4. “Jason Bourne” (PG-13, 3,524 theaters) – $9 million (-60%) third weekend, $150 million final
Look for the Damon death spiral to continue, as “Bourne” will continue to lose a considerable chunk of its adult male demographic to “Sausage Party” and “Suicide Squad” this weekend. It eroded by 62.2% in its sophomore weekend, to $22.4 million. The $120 million-budgeted spy thriller will army-crawl to $130 million by the end of the weekend, and perhaps eventually hit the $150 million mark. But Universal has got to be disappointed in their fifth Rudlum adventure. Let’s hope this convinces them not to make a sixth.

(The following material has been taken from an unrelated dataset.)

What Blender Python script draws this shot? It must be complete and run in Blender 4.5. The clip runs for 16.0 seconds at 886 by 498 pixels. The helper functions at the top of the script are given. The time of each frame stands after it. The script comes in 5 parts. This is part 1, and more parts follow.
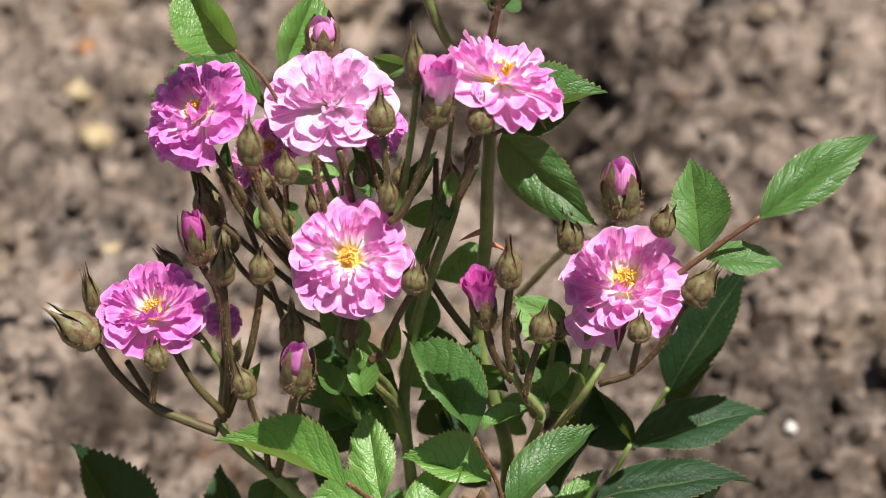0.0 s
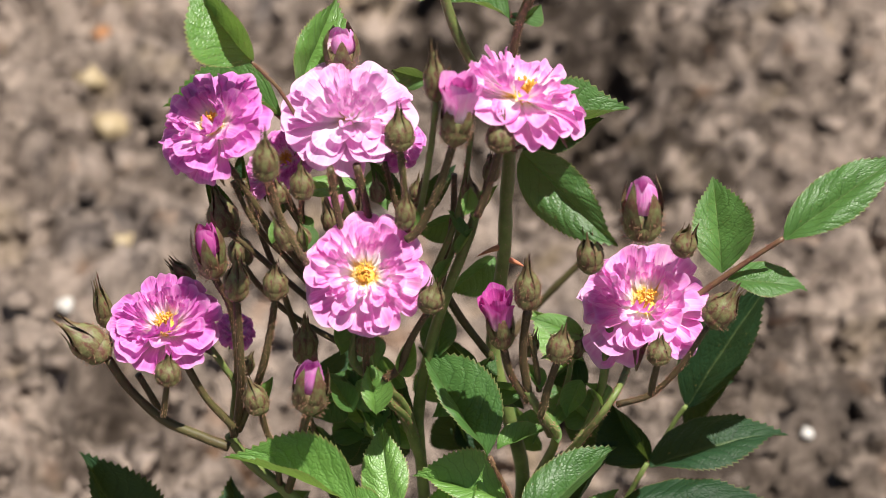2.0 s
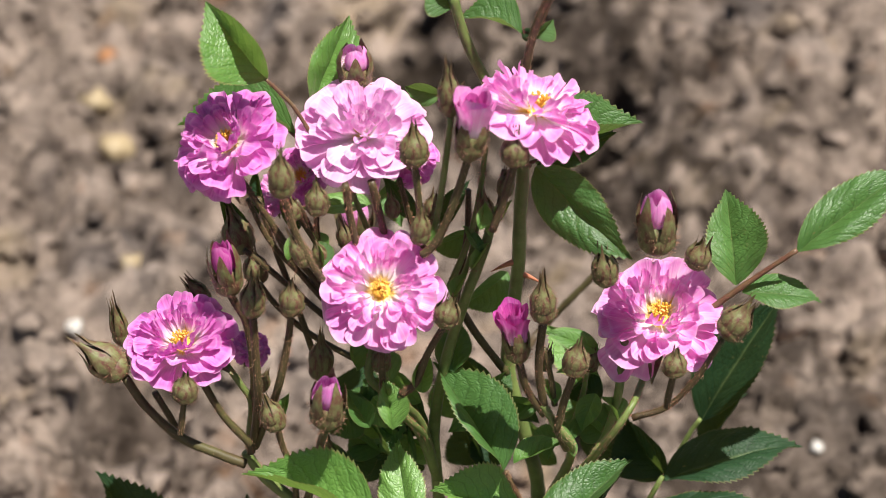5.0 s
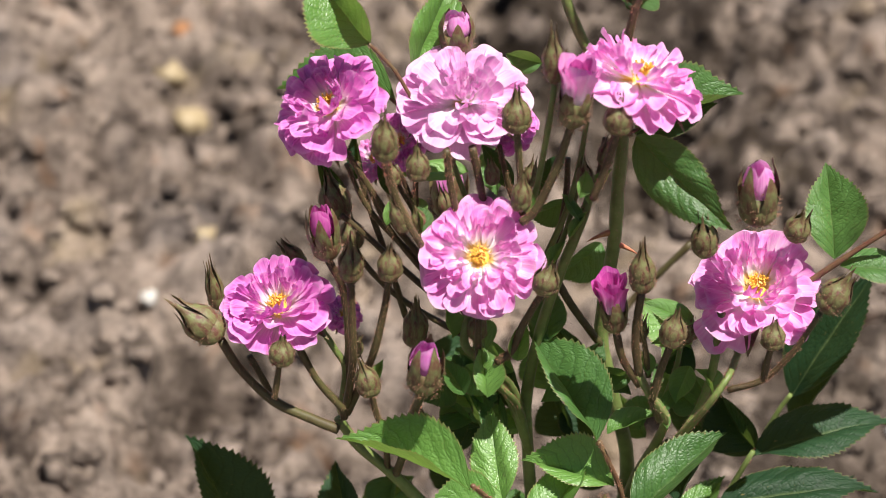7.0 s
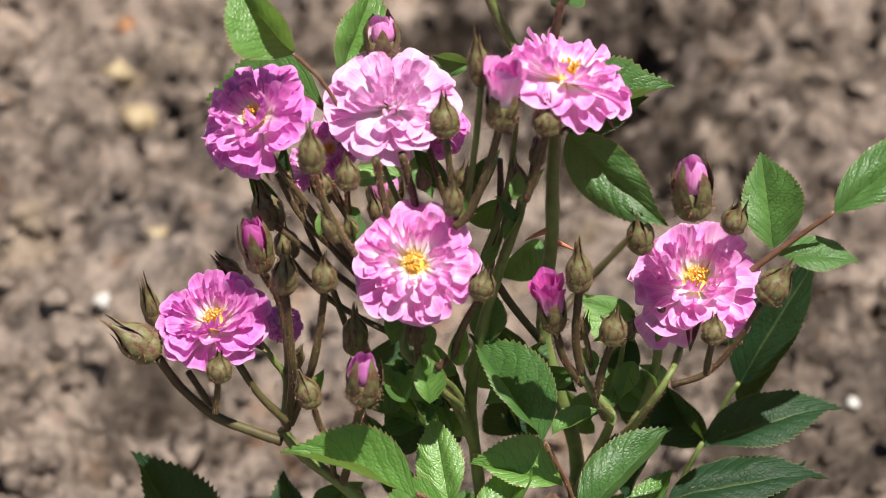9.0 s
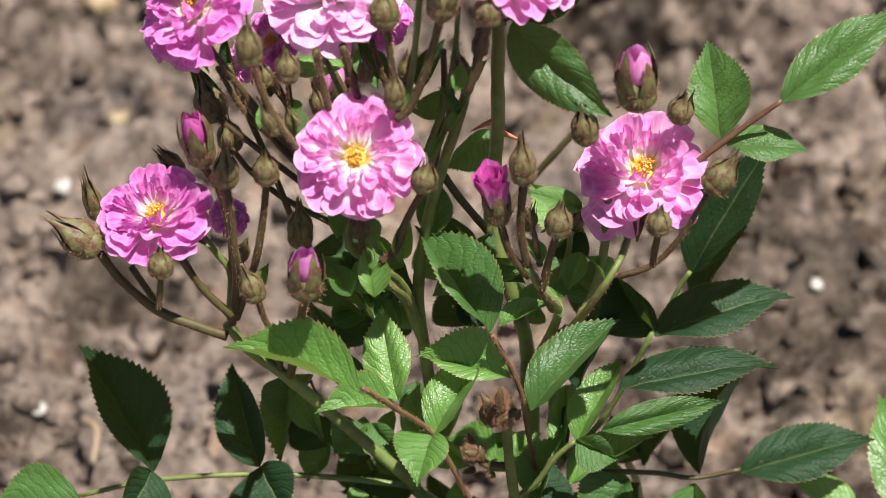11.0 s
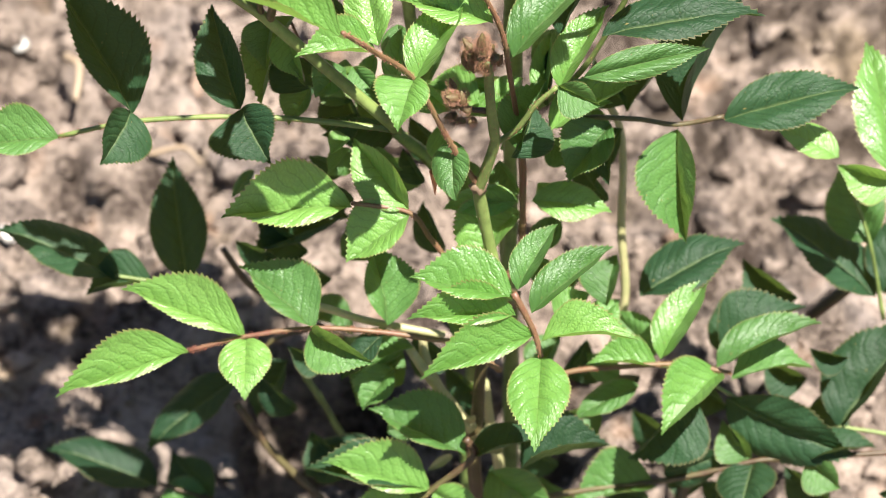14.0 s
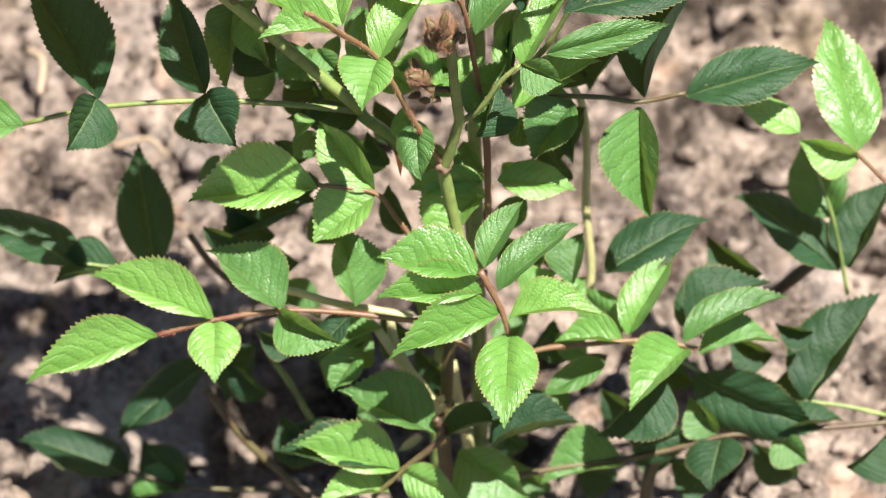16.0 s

5. “The Secret Life of Pets” (PG, 2,956 theaters) – $7 million (-41%) fifth weekend, $350 million final
The Meryl Streep-Hugh Grant historical biopic “Florence Foster Jenkins,” which looks about as lively as a wax sculpture of Ben Stein, opens in just 1,528 theaters this weekend. Although “Bad Moms” will only be losing 27 theaters from its tally, for a 3,188-theater count total, look for Universal’s leggy animated performer “The Secret Life of Pets” to be Streep’s main challenger for the five-seed this weekend, as Louis CK and co. try to notch one final weekend in the box office top five. I’m expecting its descent this weekend to be right in line with its performance over the last few weeks, despite losing 461 theaters today. That would give it a 40% drop to right around $7 million, for a robust $335 million stateside total by Sunday. “Jenkins,” if it’s lucky, will finish right around there too. I’m going to call this race for the kiddies by just a hair, and slot “Jenkins” in at a $6.5 million finish.